De vijf succesfactoren voor high performance
Vertrouwen staat aan de basis
Het onderlinge vertrouwen dat de teamleden in elkaar hebben: dat is de basis. Als dat groot is durven de teamleden zich kwetsbaar op te stellen, zijn zij eerlijk over wat ze wel en niet kunnen en hebben ze geen schroom in het erkennen van gemaakte fouten.
Conflicten zijn spannend én brengen commitment
Een stevig robbertje vechten met elkaar: “Is dat een succesfactor?” Deze vraag krijg ik regelmatig te horen. Het antwoord lijkt “Jazeker! Tenminste als deze conflicten niet persoonlijk worden gemaakt maar gaan over de inhoud, over de verschillende zienswijzen op het werk waar het team voor staat.” In een succesvol team wisselt men open en eerlijk uit, ook over onderwerpen die in eerste instantie ongemak veroorzaken. Er verdwijnen geen issues onder tafel waardoor de onderlinge verhoudingen schoon blijven. Hierdoor blijft het commitment hoog. Het is immers makkelijker een besluit te accepteren als het onderwerp goed onderzocht is en als eenieder zich gehoord en begrepen weet. Dan is er duidelijkheid, betrokkenheid en houden de teamleden zich aan de gemaakte afspraken.
Verantwoordelijkheid nemen is één. Elkaar aanspreken maakt het verschil.
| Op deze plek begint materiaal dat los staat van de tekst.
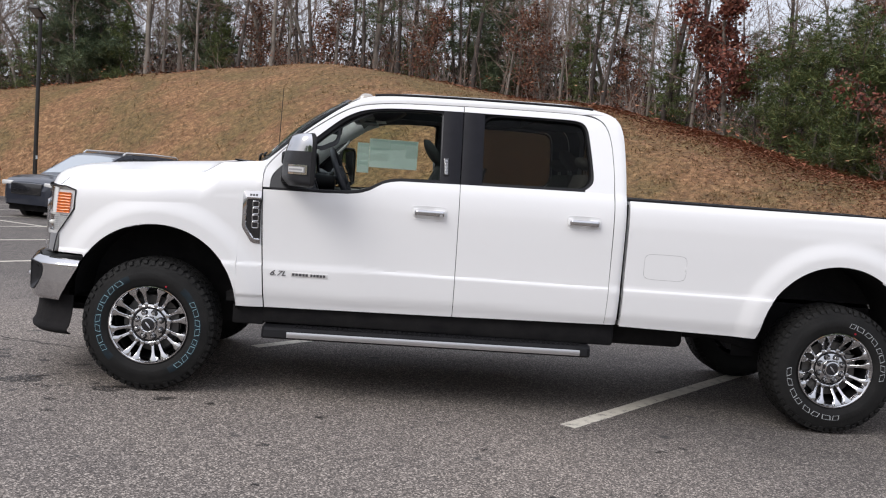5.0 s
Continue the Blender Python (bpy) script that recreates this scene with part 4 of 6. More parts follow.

In succesvolle teams nemen de teamleden verantwoordelijkheid voor de eigen rol én die van het gehele team. De meeste teams waar ik mee werk hebben daar ook relatief weinig moeite mee. De prestatiemaatstaven liggen hoog. Het wordt echter lastiger als iets niet lukt. In goed samenwerkende teams vragen de teamleden elkaar dan om hulp (vertrouwen) en ze spreken elkaar aan op elkaars verantwoordelijkheid. Ook als dat ongemakkelijk is. De focus blijft scherp en de energie blijft hoog.
Groepsbelang gaat voor persoonlijk belang.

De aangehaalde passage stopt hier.